Anyway, Gregg Zaun is kind of like that. I wasn't necessarily opposed to him making the transition from ex-ballplayer to broadcaster, but based on early returns he puts the ballplayer in ex-ballplayer. If Alan Ashby is a thoughtful analyst who occasionally calls upon his experience as a major league catcher, Gregg Zaun is a major league talker who simply found his soapbox. The resulting exchanges are only slightly awkward when he's paired with Jamie Campbell, professional jock-sniffer, but I heard him on the radio for the first time last night and let's just say I was unimpressed. Say what you will about Jerry Howarth - he does get overly excited by the game at times, and you couldn't pay me to listen to the man orate about Jesus with that same fervor - but he's a consummate professional who has been doing his job with devotion since before I was born. He has his shtick, and it behooves his boothmate to roll with that shtick. Tom Cheek had his own, and the two of them found an uneasy alliance through two decades of professional partnership; Ashby has his own breed of analysis which interrogates Jerry's beat without breaking it; but Zaun has none of that fluency. By broadcasting standards, he's more of a rookie than Brett Lawrie is. Much more.

I can't imagine calling a game live is an easy thing. If it were, there wouldn't be so many sites devoted to bad broadcasters. Imagine all the slip-ups you might make during a three-hour-long coffeeshop conversation, and then not being permitted the appropriate adjectives to make up for those blunders, and you might have an idea how difficult live television is. Radio is even harder, because you actually do need to explain the action on the field. (I can't even imagine broadcasting a basketball or hockey game on the radio, because they move so fast you're bound to be at least five seconds behind the play at any given time, and there are no breaks to fill in the gaps.) The fact that Rogers decided to stick Zaun behind a mike less than a month after his official retirement suggests that this was something in the works all along, and that they were banking on Zaun's popularity and the fact that he was so recently a Jay to outweigh any potential struggles in the booth. They didn't send him out to Vegas to hone his game-calling skills, they just plunked him beside Jamie Campbell and said, "it's your show, Gregg."

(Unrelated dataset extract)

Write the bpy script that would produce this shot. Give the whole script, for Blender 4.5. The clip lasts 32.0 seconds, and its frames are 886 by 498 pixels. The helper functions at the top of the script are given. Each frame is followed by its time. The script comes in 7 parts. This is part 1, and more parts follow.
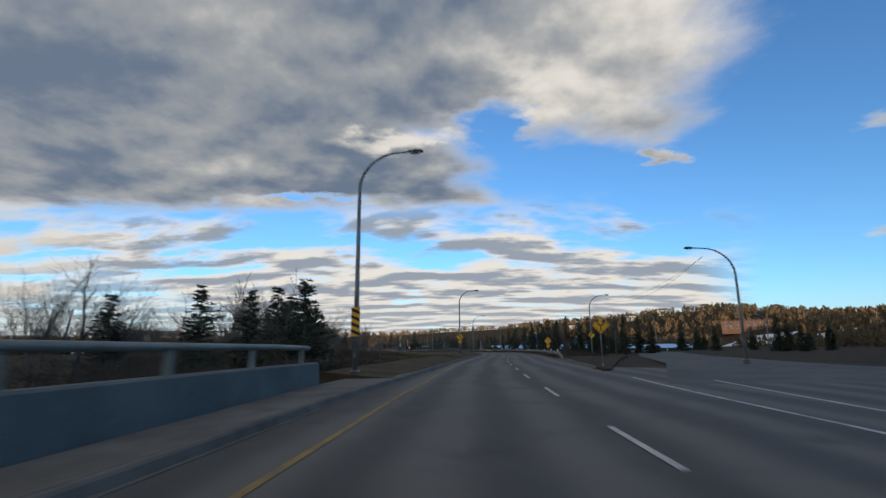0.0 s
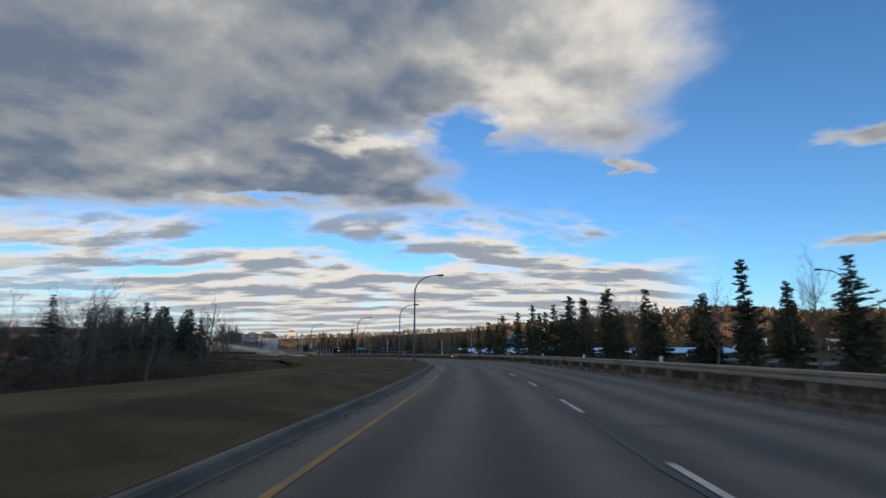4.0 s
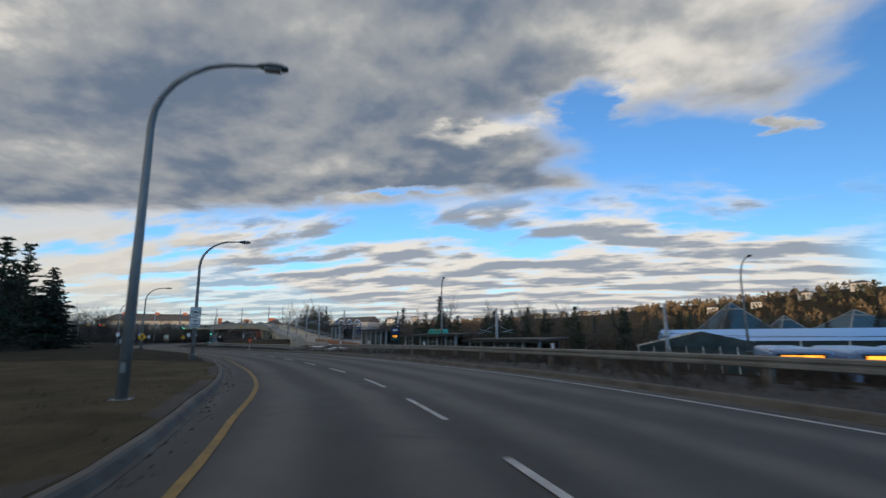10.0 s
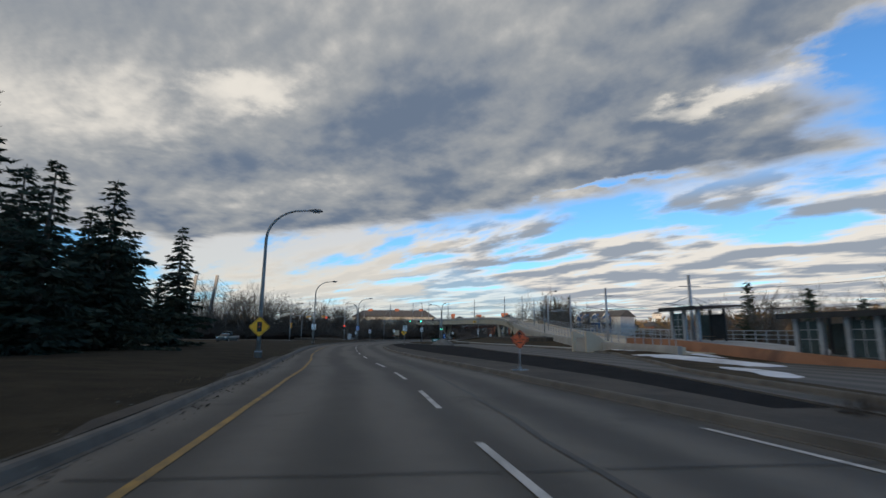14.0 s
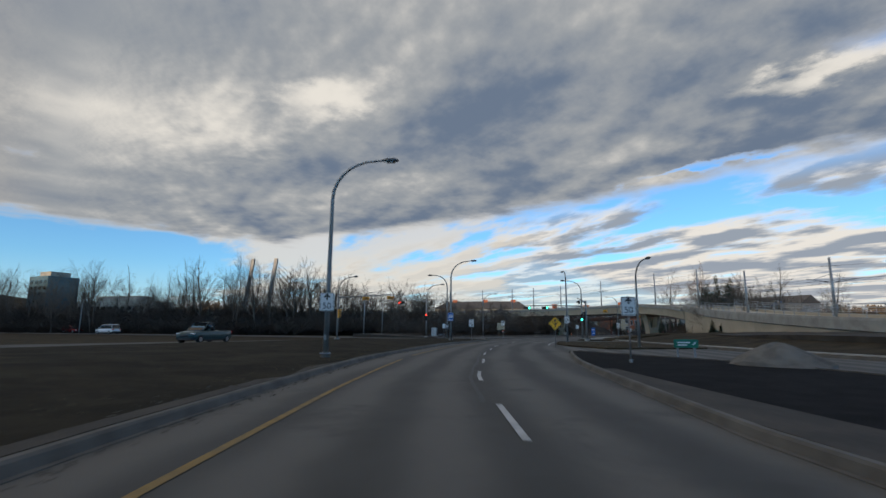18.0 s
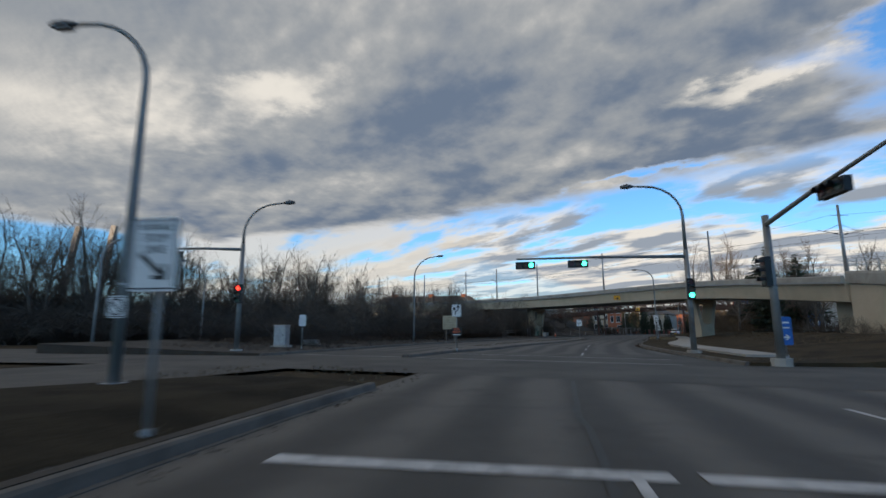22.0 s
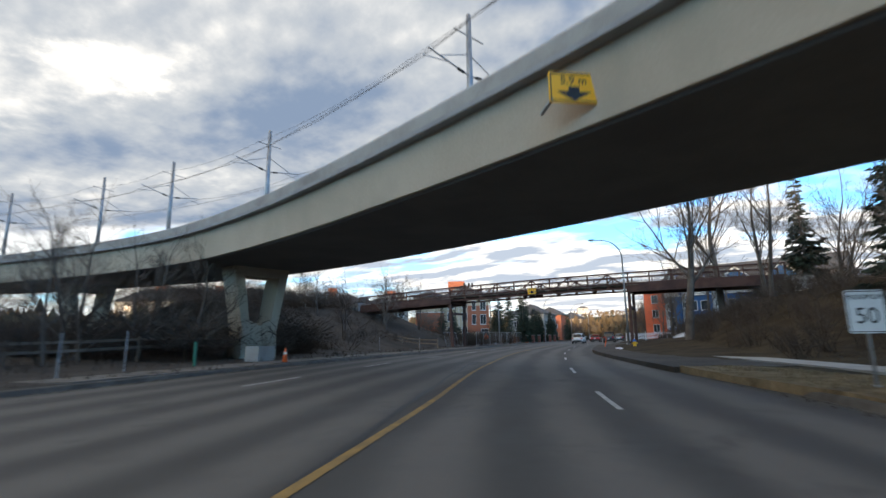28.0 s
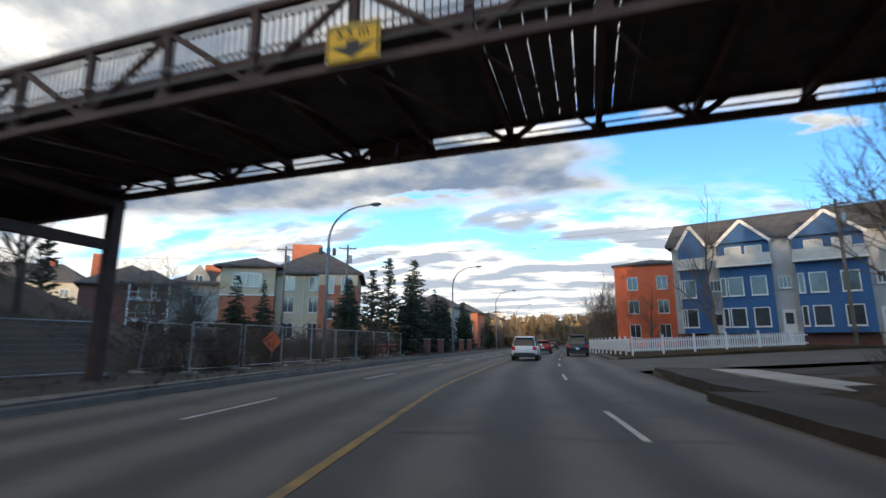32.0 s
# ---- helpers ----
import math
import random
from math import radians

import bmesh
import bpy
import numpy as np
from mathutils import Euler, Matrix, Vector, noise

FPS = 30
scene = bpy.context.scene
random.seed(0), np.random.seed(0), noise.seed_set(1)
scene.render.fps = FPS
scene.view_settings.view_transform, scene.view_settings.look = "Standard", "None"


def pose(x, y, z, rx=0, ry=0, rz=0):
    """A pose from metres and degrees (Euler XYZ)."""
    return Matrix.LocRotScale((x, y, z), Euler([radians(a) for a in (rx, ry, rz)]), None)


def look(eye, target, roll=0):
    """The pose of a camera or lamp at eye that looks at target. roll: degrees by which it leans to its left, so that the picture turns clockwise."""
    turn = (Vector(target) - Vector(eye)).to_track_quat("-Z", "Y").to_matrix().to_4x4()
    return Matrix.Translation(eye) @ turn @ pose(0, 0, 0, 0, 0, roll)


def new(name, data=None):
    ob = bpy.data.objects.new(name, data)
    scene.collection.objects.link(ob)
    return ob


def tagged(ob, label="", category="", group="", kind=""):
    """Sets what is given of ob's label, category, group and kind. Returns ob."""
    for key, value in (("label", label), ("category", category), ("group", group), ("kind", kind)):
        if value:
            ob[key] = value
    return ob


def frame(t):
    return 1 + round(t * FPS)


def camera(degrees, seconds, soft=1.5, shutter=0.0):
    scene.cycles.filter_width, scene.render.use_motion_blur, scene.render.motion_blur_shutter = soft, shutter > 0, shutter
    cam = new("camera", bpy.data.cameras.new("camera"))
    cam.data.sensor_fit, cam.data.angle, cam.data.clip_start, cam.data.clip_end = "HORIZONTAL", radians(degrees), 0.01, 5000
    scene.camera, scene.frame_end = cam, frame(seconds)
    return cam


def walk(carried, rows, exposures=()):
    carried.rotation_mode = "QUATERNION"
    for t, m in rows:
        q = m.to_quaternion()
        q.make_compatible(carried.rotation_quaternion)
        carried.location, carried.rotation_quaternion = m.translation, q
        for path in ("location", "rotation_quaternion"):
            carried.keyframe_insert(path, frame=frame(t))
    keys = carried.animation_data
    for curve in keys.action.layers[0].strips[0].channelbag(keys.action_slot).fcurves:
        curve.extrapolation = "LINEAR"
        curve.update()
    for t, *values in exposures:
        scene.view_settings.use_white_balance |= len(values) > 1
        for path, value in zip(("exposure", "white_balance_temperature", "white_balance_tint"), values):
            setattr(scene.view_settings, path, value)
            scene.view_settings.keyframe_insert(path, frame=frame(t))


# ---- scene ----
cam = camera(84.89, 32.0, shutter=0.4)
PATH = [
    (0, -5.669, 36.983, 1.289, 101.587, 0.529, 3.292),
    (0.5, -5.671, 45.219, 1.297, 101.759, 0.455, 2.619),
    (1, -5.647, 53.512, 1.301, 101.861, 0.396, 1.935),
    (1.5, -5.432, 61.753, 1.301, 101.851, 0.340, 1.188),
    (2, -5.103, 69.959, 1.299, 101.834, 0.283, 0.537),
    (2.5, -4.602, 78.111, 1.297, 101.866, 0.221, -0.189),
    (3, -4.116, 86.311, 1.295, 101.868, 0.169, -0.465),
    (3.5, -3.612, 94.499, 1.295, 101.884, 0.132, -0.658),
    (5.5, -1.449, 126.629, 1.293, 102.096, 0.365, 0.128),
    (6, -1.232, 134.032, 1.298, 102.014, 0.332, 0.391),
    (6.5, -1.127, 141.328, 1.303, 101.920, 0.303, 0.692),
    (7, -1.310, 148.563, 1.305, 101.774, 0.289, 1.491),
    (7.5, -1.684, 155.586, 1.303, 101.556, 0.290, 2.486),
    (8, -2.521, 162.449, 1.299, 101.237, 0.336, 4.213),
    (8.5, -3.724, 168.991, 1.299, 100.953, 0.398, 6.083),
    (9, -5.227, 175.220, 1.300, 100.679, 0.458, 8.027),
    (9.5, -7.078, 181.125, 1.301, 100.482, 0.462, 10.604),
    (10, -9.399, 186.703, 1.303, 100.428, 0.379, 14.401),
    (10.5, -12.088, 192.025, 1.301, 100.366, 0.145, 18.657),
    (11, -15.069, 197.152, 1.299, 100.369, -0.161, 22.809),
    (11.5, -18.347, 202.119, 1.297, 100.388, -0.445, 26.760),
    (12, -21.811, 206.951, 1.294, 100.395, -0.622, 29.975),
    (12.5, -25.475, 211.569, 1.296, 100.400, -0.652, 32.740),
    (13, -29.422, 215.934, 1.298, 100.369, -0.612, 35.436),
    (13.5, -33.634, 220.066, 1.301, 100.314, -0.530, 37.945),
    (14, -37.941, 223.933, 1.301, 100.196, -0.412, 40.256),
    (14.5, -42.283, 227.610, 1.299, 100.017, -0.308, 42.391),
    (15, -46.613, 231.189, 1.302, 99.888, -0.229, 44.301),
    (15.5, -50.949, 234.777, 1.303, 99.715, -0.183, 45.993),
    (17.5, -70.339, 249.392, 1.303, 99.411, -0.428, 49.506),
    (18, -75.235, 253.588, 1.305, 99.518, -0.446, 49.732),
    (18.5, -80.184, 257.879, 1.305, 99.532, -0.420, 49.823),
    (19, -85.131, 262.310, 1.303, 99.520, -0.355, 49.593),
    (19.5, -90.021, 266.913, 1.299, 99.509, -0.245, 48.955),
    (20, -94.776, 271.714, 1.294, 99.478, -0.133, 48.060),
    (20.5, -99.321, 276.722, 1.293, 99.515, -0.050, 47.129),
    (21, -103.623, 281.803, 1.292, 99.526, 0.014, 46.164),
    (21.5, -107.552, 286.886, 1.294, 99.541, 0.083, 45.047),
    (22, -111.176, 291.961, 1.298, 99.601, 0.146, 43.720),
    (22.5, -114.629, 297.024, 1.300, 99.661, 0.143, 42.095),
    (23, -117.905, 302.184, 1.300, 99.737, 0.124, 40.415),
    (23.5, -120.980, 307.515, 1.301, 99.835, 0.142, 38.724),
    (24, -123.870, 312.934, 1.300, 99.896, 0.160, 37.152),
    (24.5, -126.571, 318.269, 1.297, 99.912, 0.158, 35.656),
    (25, -129.145, 323.816, 1.293, 99.939, 0.145, 34.295),
    (25.5, -131.615, 329.390, 1.290, 99.982, 0.165, 33.020),
    (27.5, -141.094, 352.833, 1.299, 100.302, 0.656, 28.765),
    (28, -143.309, 358.656, 1.300, 100.351, 0.691, 27.620),
    (28.5, -145.499, 364.456, 1.301, 100.391, 0.664, 26.393),
    (29, -147.579, 370.312, 1.302, 100.422, 0.596, 25.097),
    (29.5, -149.468, 376.304, 1.300, 100.442, 0.466, 23.690),
    (30, -151.173, 382.417, 1.299, 100.467, 0.327, 22.293),
    (30.5, -152.708, 388.636, 1.298, 100.511, 0.205, 20.966),
    (31, -154.090, 394.943, 1.300, 100.582, 0.103, 19.720),
    (31.5, -155.338, 401.069, 1.301, 100.696, -0.003, 18.607),
    (32, -156.514, 407.104, 1.303, 100.835, -0.111, 17.596),
]
walk(cam, [(t, pose(*p)) for t, *p in PATH], exposures=[(0, 0.1), (25.5, 0.15), (27.5, 0.85), (28.5, 1.15), (29.2, 1.25), (30.0, 0.95), (31.0, 0.75), (32.0, 0.85)])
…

On some level, I like that Gregg will call out a player for laziness or grunt in admiration of a good pitch. But at some point, you've got to be a pro and understand when you're being Bob Uecker and when you're being Rob Dibble. Maybe he'll learn. And maybe one day my G20 acquaintance will realize that human rights infringements in Toronto aren't quite the same thing as human rights infringements in Zimbabwe, and do something a little more productive with his newfound fame.